Monsieur René Depasse nous fait le plaisir et l’honneur de lire une œuvre finement ciselée choisie parmi l’œuvre en langue française encore pas insuffisamment connue de Charles Edmond Chojecki. Ce choix illustre le pari que nous devinons fait par la cheville ouvrière de Littérature audio : nous faire découvrir des belles œuvres littéraires sans puiser uniquement dans la littérature classique. Charles Edmond écrivain était conscient qu’il n’appartenait pas aux caciques des lettres françaises. S’il n’est pas enseigné en classe – c’est le sort réservé au plus grand nombre des écrivains – sa vie et son œuvre sont passionnantes et éclairantes tant sur le plan littéraire qu’historique. Charles Edmond a été l’ami de célèbres personnalités et écrivains français (près d’une cinquantaine) et a été acteur et témoin, quelques années avant le Printemps des peuples et pendant plus de 50 ans, de l’histoire d’une Europe en édification. M. Emmanuel Desurvire, un des descendants de Charles Edmond Chojecki vient de publier un travail de grande envergure sur celui qui fut, entre autres, ardent défenseur de la cause polonaise, dramaturge, journaliste co-fondateur du célèbre journal indépendant « Le temps ». Ce travail était nécessaire car Charles Edmond aurait pu rester longtemps aussi énigmatique que son compatriote francophone Jan Potocki. D’ailleurs, au passage, en apprenant que Charles Edmond a traduit en 1847 du français en polonais Le manuscrit perdu à Saragosse nous comprenons le style et la forme (en abyme) du Conte vénitien. Mais bien d’autres liens directs et indirects peuvent aussi être tissés entre ce présent immatériel offert à son amie Mme Nubar Pacha et la biographie de son auteur : relations avec Proudhon, exil en Egypte qui inspira le roman Zéphyrin Cazavan, Exposition universelle, amitiés avec le Prince Napoléon, avec Renan et les frères Goncourt…

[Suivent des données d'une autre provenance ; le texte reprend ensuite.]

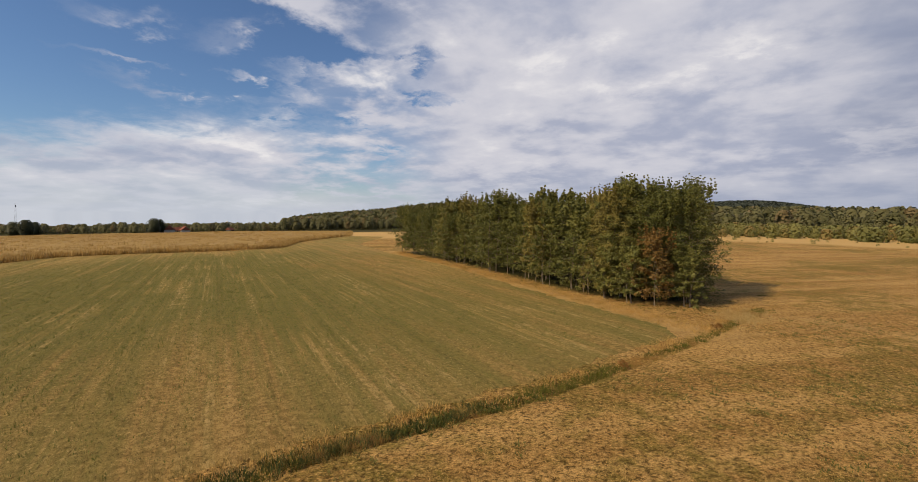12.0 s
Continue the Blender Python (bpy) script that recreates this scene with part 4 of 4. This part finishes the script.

Merci à Monsieur Depasse pour cette lecture de l’unique conte, à notre connaissance, de Charles Edmond qui, au delà de toute la reconnaissance qu’il témoigne à la femme du futur premier Premier ministre d’Egypte, nous invite à rêver, bercés par les mystères d’un Orient échappé on ne sait comment jusqu’aux portes du monastère arménien de Murano.